## Exercise directions
Restate each line word for word. Leave out every picture.

## Given data

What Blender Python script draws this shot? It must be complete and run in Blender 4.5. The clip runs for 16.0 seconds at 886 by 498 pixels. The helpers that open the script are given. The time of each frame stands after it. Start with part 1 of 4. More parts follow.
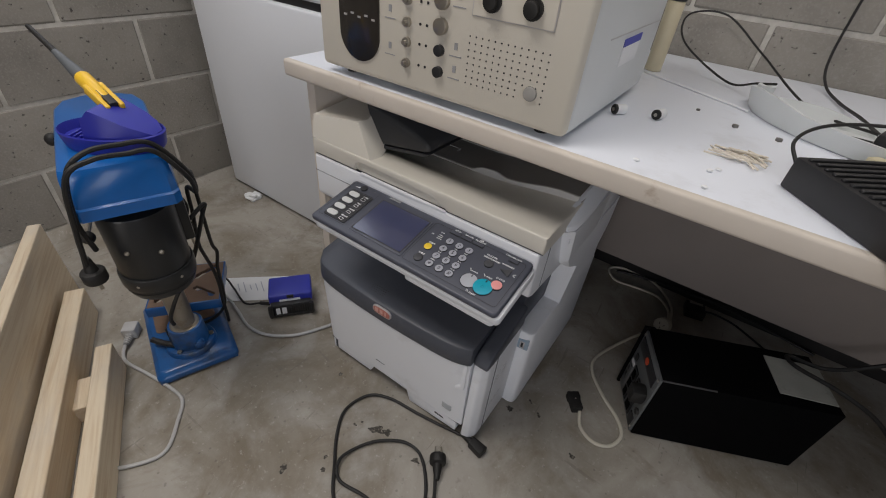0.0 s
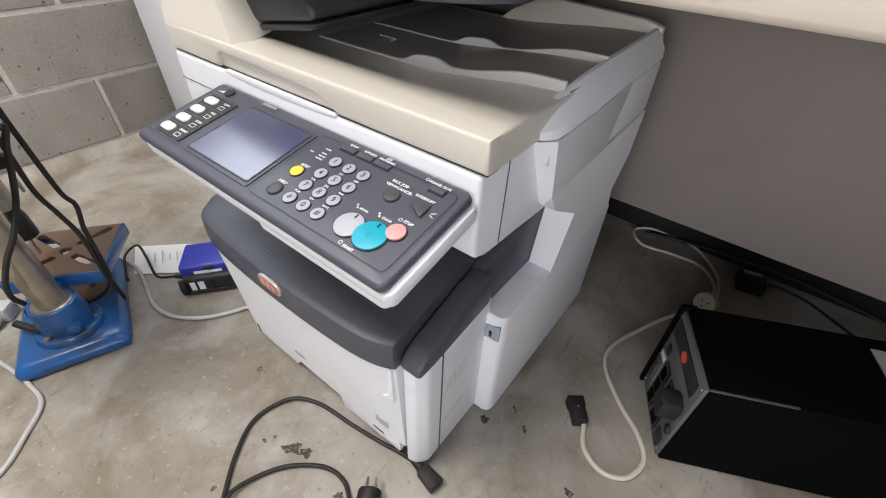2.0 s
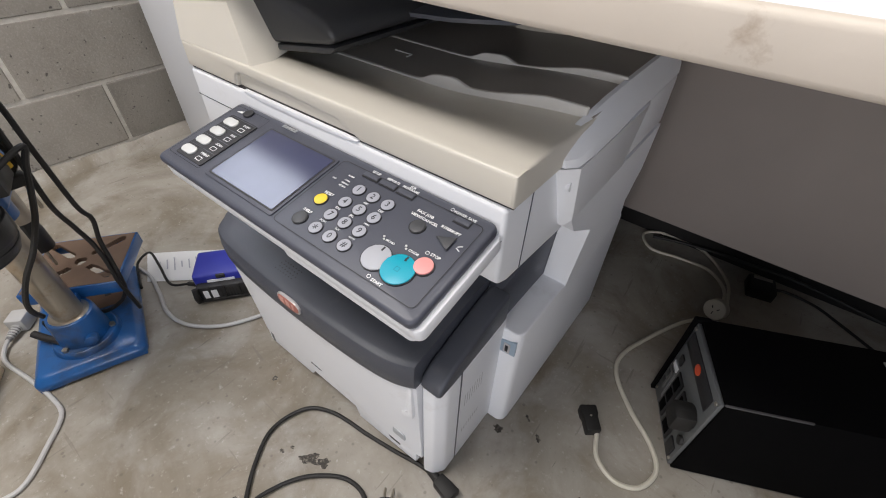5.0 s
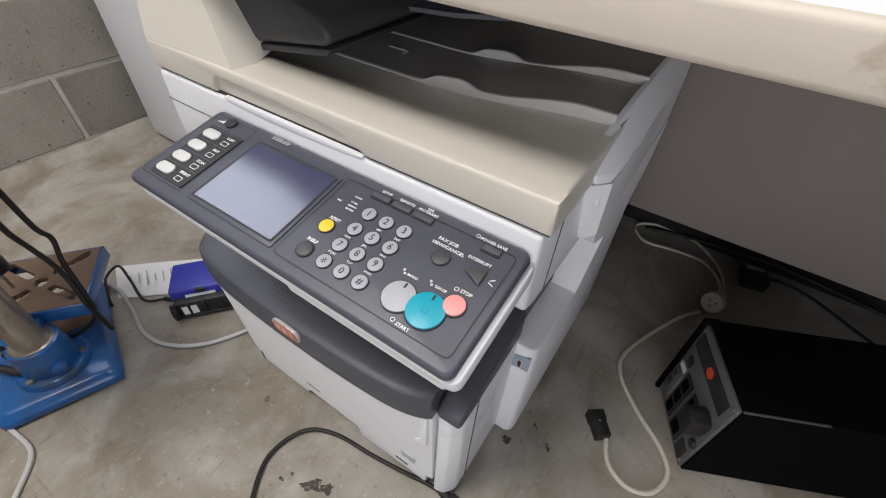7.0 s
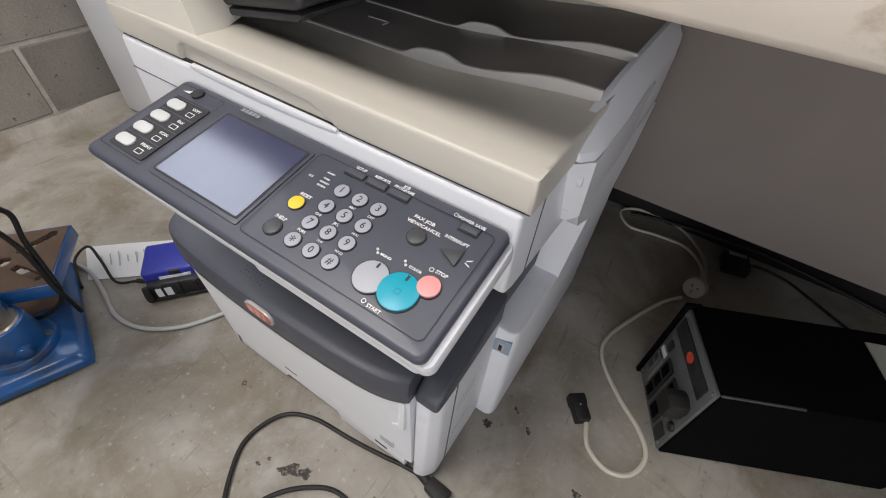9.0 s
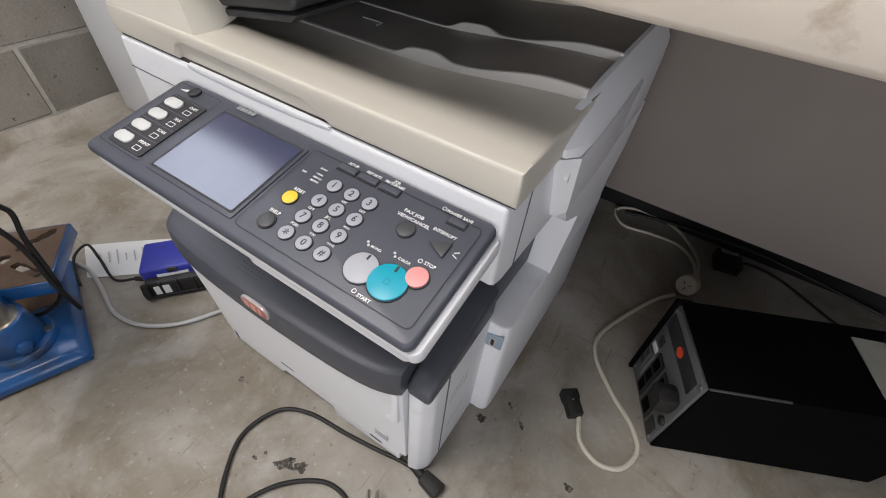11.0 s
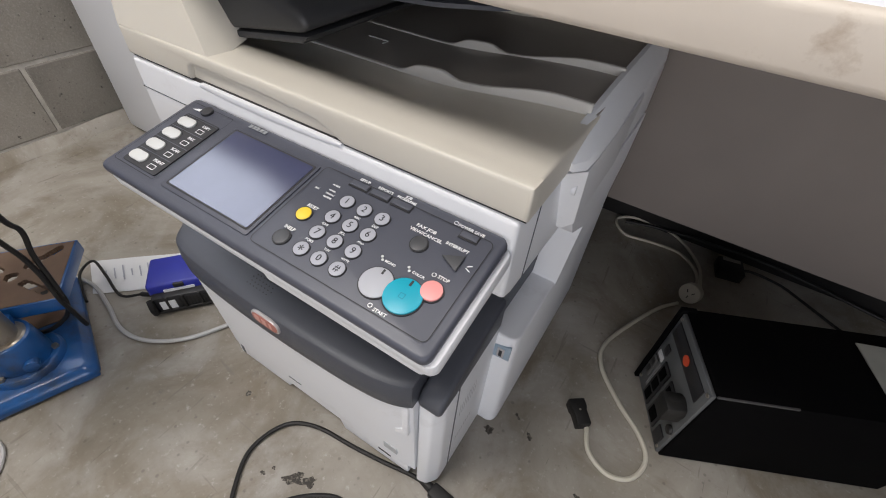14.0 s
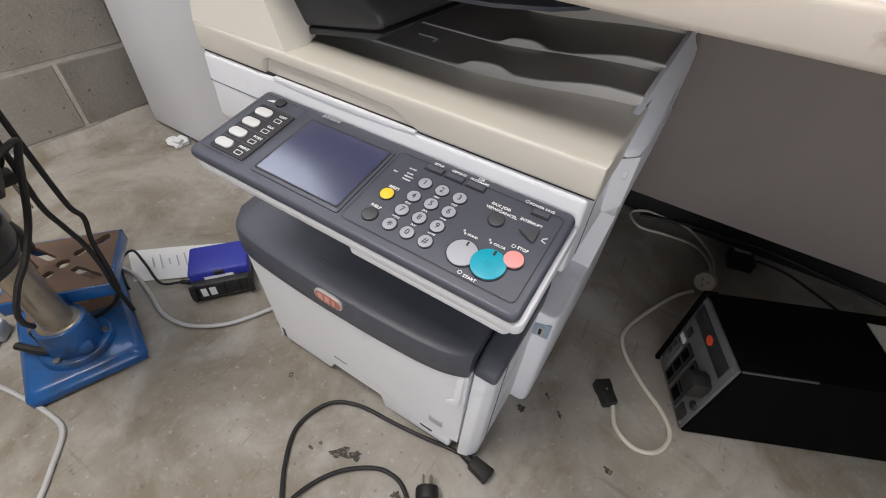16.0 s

## Exercise solution
What Blender Python script draws this shot? It must be complete and run in Blender 4.5. The clip runs for 16.0 seconds at 886 by 498 pixels. The helpers that open the script are given. The time of each frame stands after it. Start with part 1 of 4. More parts follow.
0.0 s
2.0 s
5.0 s
7.0 s
9.0 s
11.0 s
14.0 s
16.0 s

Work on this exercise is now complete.